───── Dataset extract ─────

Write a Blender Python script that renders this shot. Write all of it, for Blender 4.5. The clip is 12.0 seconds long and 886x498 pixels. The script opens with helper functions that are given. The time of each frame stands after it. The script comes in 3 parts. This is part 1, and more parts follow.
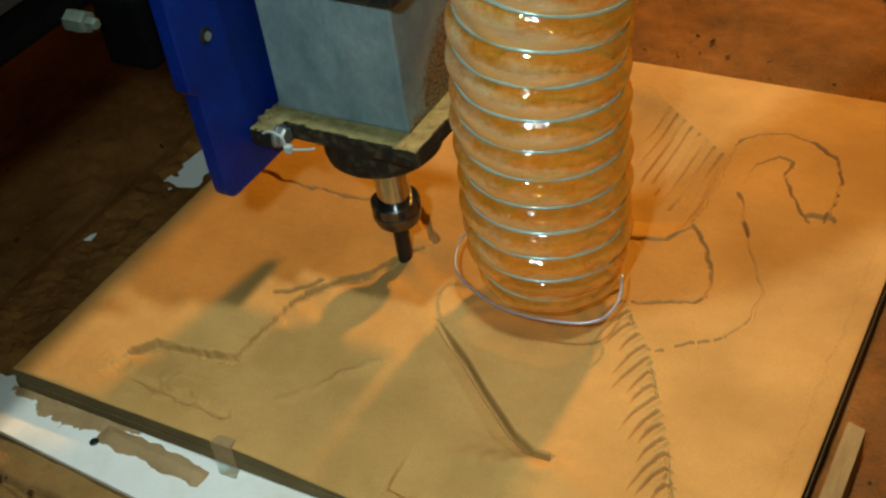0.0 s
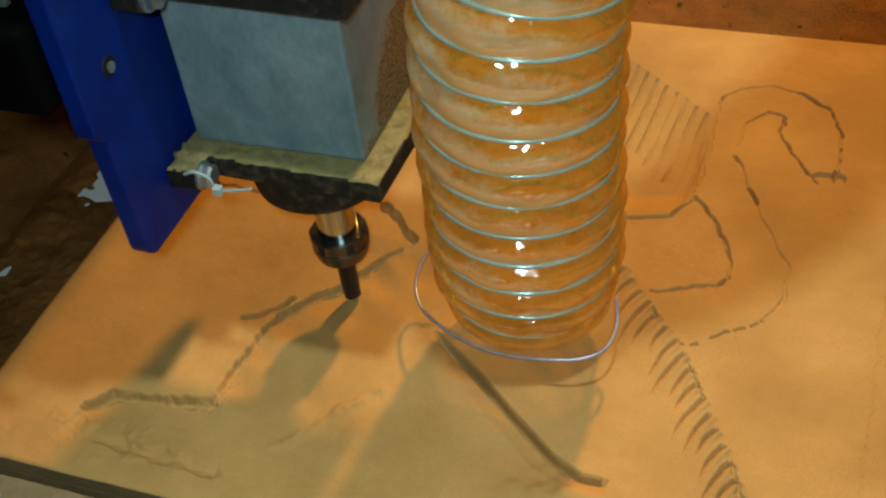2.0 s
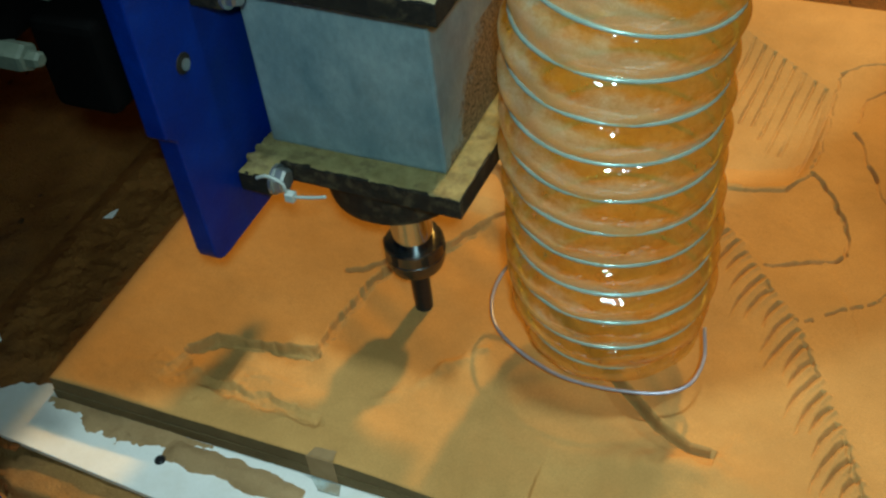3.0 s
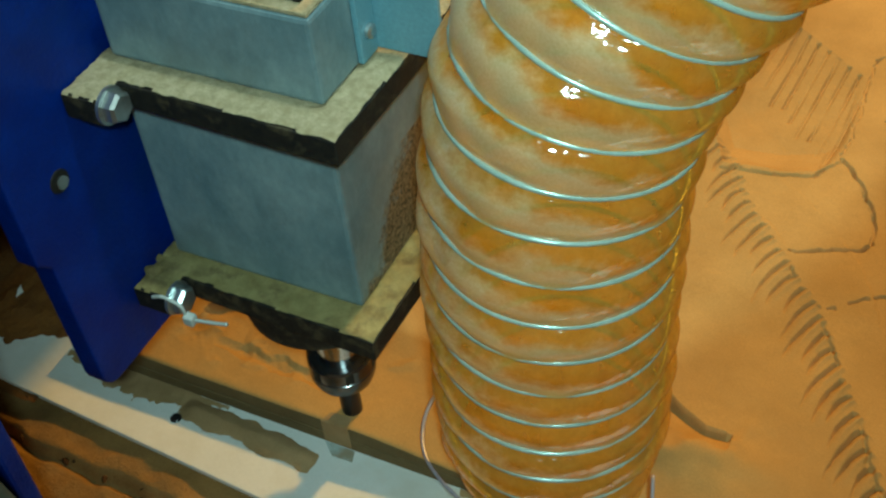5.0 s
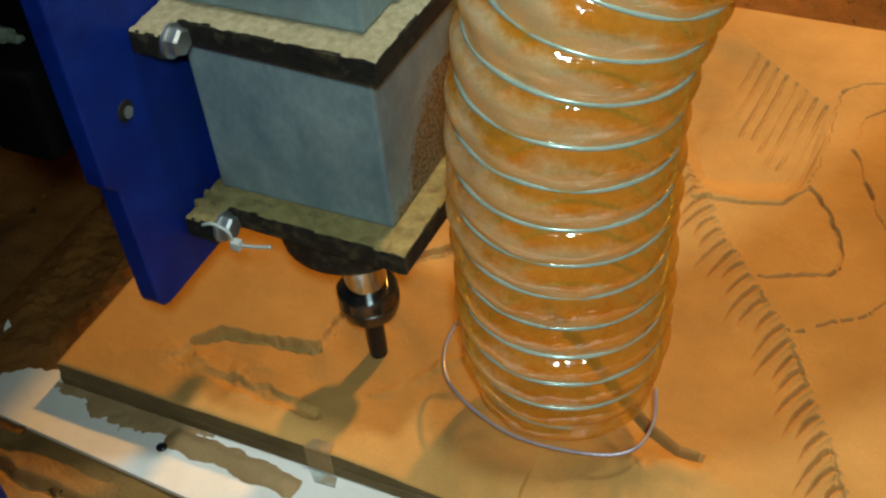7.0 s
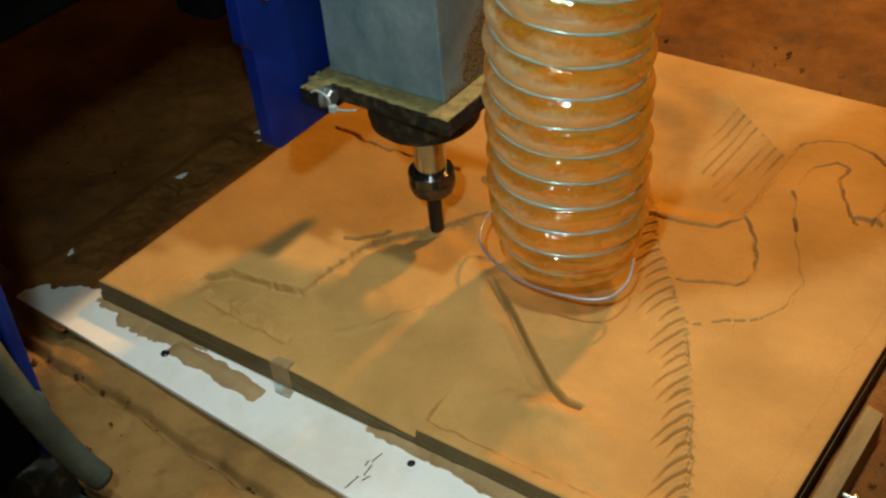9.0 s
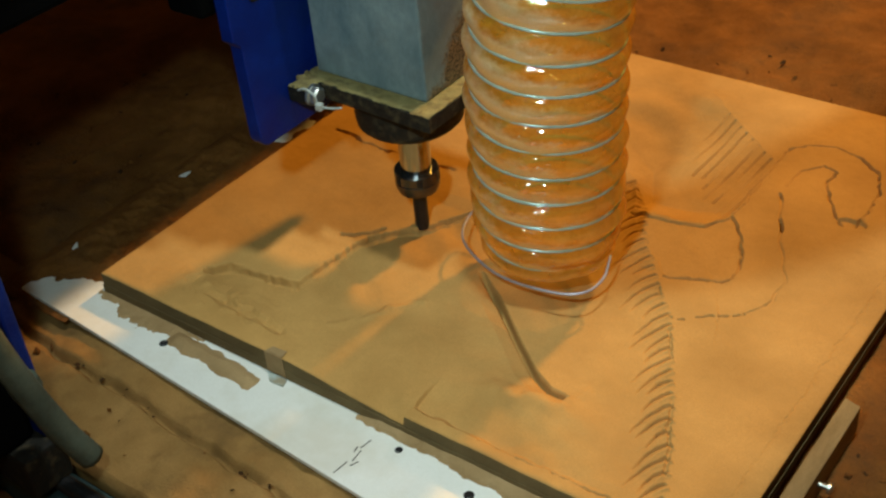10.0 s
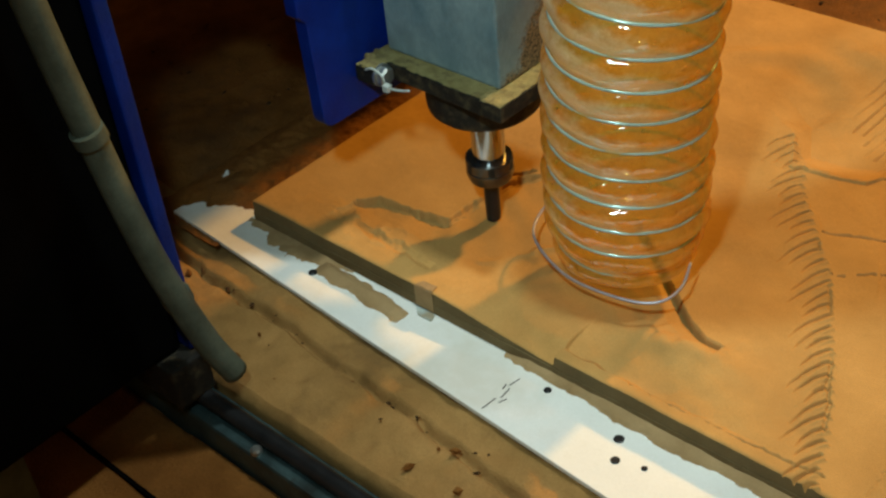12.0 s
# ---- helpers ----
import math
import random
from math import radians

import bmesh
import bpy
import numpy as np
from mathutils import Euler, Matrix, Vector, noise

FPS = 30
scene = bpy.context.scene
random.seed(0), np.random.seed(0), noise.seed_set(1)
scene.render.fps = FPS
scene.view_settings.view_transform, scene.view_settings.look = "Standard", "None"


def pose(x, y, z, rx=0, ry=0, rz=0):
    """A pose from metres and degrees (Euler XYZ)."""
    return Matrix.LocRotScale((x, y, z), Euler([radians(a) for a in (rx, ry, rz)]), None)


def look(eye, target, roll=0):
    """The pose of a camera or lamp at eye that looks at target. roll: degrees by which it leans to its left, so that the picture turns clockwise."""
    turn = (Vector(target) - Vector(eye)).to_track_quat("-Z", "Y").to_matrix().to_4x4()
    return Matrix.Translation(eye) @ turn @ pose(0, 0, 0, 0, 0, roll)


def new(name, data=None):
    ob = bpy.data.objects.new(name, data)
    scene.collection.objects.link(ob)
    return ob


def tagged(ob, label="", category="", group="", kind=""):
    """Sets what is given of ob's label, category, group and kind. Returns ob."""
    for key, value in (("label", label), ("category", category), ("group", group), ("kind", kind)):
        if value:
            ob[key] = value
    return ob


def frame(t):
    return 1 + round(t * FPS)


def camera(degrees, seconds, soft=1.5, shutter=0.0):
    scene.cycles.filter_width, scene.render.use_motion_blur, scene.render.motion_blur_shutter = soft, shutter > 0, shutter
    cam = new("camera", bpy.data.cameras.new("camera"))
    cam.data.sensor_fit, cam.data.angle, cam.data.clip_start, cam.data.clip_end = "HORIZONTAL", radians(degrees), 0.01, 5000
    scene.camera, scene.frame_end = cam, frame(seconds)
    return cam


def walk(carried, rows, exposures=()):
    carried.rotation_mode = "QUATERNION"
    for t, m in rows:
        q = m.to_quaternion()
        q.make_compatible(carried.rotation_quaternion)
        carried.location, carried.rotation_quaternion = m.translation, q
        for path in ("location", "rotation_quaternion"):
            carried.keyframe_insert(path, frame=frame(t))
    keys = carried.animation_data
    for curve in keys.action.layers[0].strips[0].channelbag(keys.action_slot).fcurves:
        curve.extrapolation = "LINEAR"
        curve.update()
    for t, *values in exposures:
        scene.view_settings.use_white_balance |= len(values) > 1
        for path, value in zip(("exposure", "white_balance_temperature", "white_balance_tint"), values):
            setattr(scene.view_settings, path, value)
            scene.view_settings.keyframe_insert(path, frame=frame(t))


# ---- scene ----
EXPOSURES = [
    (0.0, 0.0, 6600, 9), (1.5, -0.05, 6550, 9), (2.7, -0.05, 5900, 3), (4.3, -0.08, 6050, -7), (5.3, -0.08, 6050, -5),
    (6.5, -0.06, 6800, 11), (8.5, -0.06, 6900, 17), (9.5, -0.08, 6800, 13), (12.0, -0.05, 6650, 9),
]
cam = camera(39.64, 12.0, soft=2.4)
walk(cam, [
    (0.0, pose(0.5901, -0.3437, 0.5425, 50.63, 6.85, 28.47)),
    (0.5, pose(0.5556, -0.3167, 0.5411, 49.53, 8.28, 22.10)),
    (1.0, pose(0.5350, -0.2975, 0.5361, 48.86, 7.46, 16.95)),
    (1.5, pose(0.4906, -0.2920, 0.5239, 47.59, 7.10, 17.81)),
    (2.0, pose(0.4625, -0.2973, 0.5185, 47.03, 6.11, 19.14)),
    (2.5, pose(0.4476, -0.3065, 0.5155, 47.29, 5.74, 22.11)),
    (2.7, pose(0.4425, -0.3101, 0.5093, 47.14, 6.17, 22.82)),
    (4.3, pose(0.4325, -0.3065, 0.5034, 45.30, 4.91, 25.28)),
    (4.5, pose(0.4312, -0.3066, 0.5051, 45.19, 4.71, 25.21)),
    (5.0, pose(0.4359, -0.3090, 0.5059, 45.44, 4.87, 25.81)),
    (5.5, pose(0.4355, -0.3121, 0.5088, 45.59, 5.05, 26.37)),
    (6.0, pose(0.4374, -0.3136, 0.5116, 45.67, 4.18, 25.51)),
    (6.5, pose(0.4436, -0.3160, 0.5159, 46.29, 4.46, 24.80)),
    (6.7, pose(0.4442, -0.3186, 0.5144, 46.57, 4.59, 24.65)),
    (8.3, pose(0.5462, -0.3436, 0.5251, 51.07, 5.26, 29.55)),
    (8.5, pose(0.5766, -0.3643, 0.5324, 51.53, 4.31, 30.95)),
    (9.0, pose(0.6389, -0.3951, 0.5412, 52.32, 4.52, 35.26)),
    (9.5, pose(0.6695, -0.4067, 0.5421, 53.11, 4.69, 35.65)),
    (10.0, pose(0.6691, -0.4073, 0.5393, 53.33, 4.51, 36.27)),
    (10.5, pose(0.6651, -0.4127, 0.5404, 53.36, 4.77, 37.22)),
    (11.0, pose(0.6657, -0.4147, 0.5429, 53.50, 4.95, 37.78)),
    (11.5, pose(0.6594, -0.4265, 0.5315, 53.49, 4.63, 39.23)),
    (12.0, pose(0.6416, -0.4346, 0.5285, 51.88, 4.87, 41.74)),
], EXPOSURES)


# ---- world, lights, exposure ----
world = bpy.data.worlds.new("workshop_dark")
world.use_nodes = True
world.node_tree.nodes["Background"].inputs[0].default_value = (0.85, 0.60, 0.34, 1)
world.node_tree.nodes["Background"].inputs[1].default_value = 0.03
scene.world = world


def area_lamp(name, eye, target, size, watts, color):
    data = bpy.data.lights.new(name, "AREA")
    data.shape, data.size, data.energy, data.color = "DISK", size, watts, color
    ob = new(name, data)
    ob.matrix_basis = look(eye, target)
    return ob


area_lamp("warm_lamp", (0.40, 1.75, 1.32), (0.25, 0.2, 0), 0.13, 40, (1.0, 0.495, 0.082))
area_lamp("cool_lamp", (0.44, 0.08, 1.50), (0.25, 0.15, 0), 0.10, 10.5, (0.80, 0.93, 0.88))
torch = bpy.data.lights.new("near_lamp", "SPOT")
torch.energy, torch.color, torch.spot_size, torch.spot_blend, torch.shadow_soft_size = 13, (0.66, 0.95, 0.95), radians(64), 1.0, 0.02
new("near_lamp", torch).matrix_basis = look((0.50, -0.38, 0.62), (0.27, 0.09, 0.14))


# ---- materials ----
def material(name):
    m = bpy.data.materials.new(name)
    m.use_nodes = True
    nt = m.node_tree
    return m, nt, nt.nodes["Principled BSDF"]


def noise_node(nt, scale, detail=4, rough=0.6, coord="Object", stretch=None):
    tc = nt.nodes.new("ShaderNodeTexCoord")
    n = nt.nodes.new("ShaderNodeTexNoise")
    n.inputs["Scale"].default_value, n.inputs["Detail"].default_value, n.inputs["Roughness"].default_value = scale, detail, rough
    out = tc.outputs[coord]
    if stretch:
        mp = nt.nodes.new("ShaderNodeMapping")
        mp.inputs["Scale"].default_value = stretch
        nt.links.new(out, mp.inputs[0])
        out = mp.outputs[0]
    nt.links.new(out, n.inputs["Vector"])
    return n.outputs["Fac"]


def ramp(nt, fac, *stops):
    r = nt.nodes.new("ShaderNodeValToRGB")
    els = r.color_ramp.elements
    while len(els) < len(stops):
        els.new(0.5)
    for e, (p, c) in zip(els, stops):
        e.position, e.color = p, (*c, 1) if len(c) == 3 else c
    nt.links.new(fac, r.inputs[0])
    return r.outputs[0]


def mixc(nt, fac, a, b, kind="MIX"):
    m = nt.nodes.new("ShaderNodeMix")
    m.data_type, m.blend_type = "RGBA", kind
    for value, sock in ((fac, m.inputs[0]), (a, m.inputs[6]), (b, m.inputs[7])):
        if isinstance(value, (int, float)):
            sock.default_value = value
        elif isinstance(value, tuple):
            sock.default_value = (*value, 1)
        else:
            nt.links.new(value, sock)
    return m.outputs[2]


def bump(nt, bsdf, height, strength, distance):
    b = nt.nodes.new("ShaderNodeBump")
    b.inputs["Strength"].default_value, b.inputs["Distance"].default_value = strength, distance
    nt.links.new(height, b.inputs["Height"])
    nt.links.new(b.outputs[0], bsdf.inputs["Normal"])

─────

## Prompt
Write the lines again exactly, beginning at the line that has "random.seed(0), np.random.seed(0), noise.seed_set(1)" and stopping after the line that has "turn = (Vector(target)"; include no other lines.

## Result of this task
random.seed(0), np.random.seed(0), noise.seed_set(1)
scene.render.fps = FPS
scene.view_settings.view_transform, scene.view_settings.look = "Standard", "None"


def pose(x, y, z, rx=0, ry=0, rz=0):
    """A pose from metres and degrees (Euler XYZ)."""
    return Matrix.LocRotScale((x, y, z), Euler([radians(a) for a in (rx, ry, rz)]), None)


def look(eye, target, roll=0):
    """The pose of a camera or lamp at eye that looks at target. roll: degrees by which it leans to its left, so that the picture turns clockwise."""
    turn = (Vector(target) - Vector(eye)).to_track_quat("-Z", "Y").to_matrix().to_4x4()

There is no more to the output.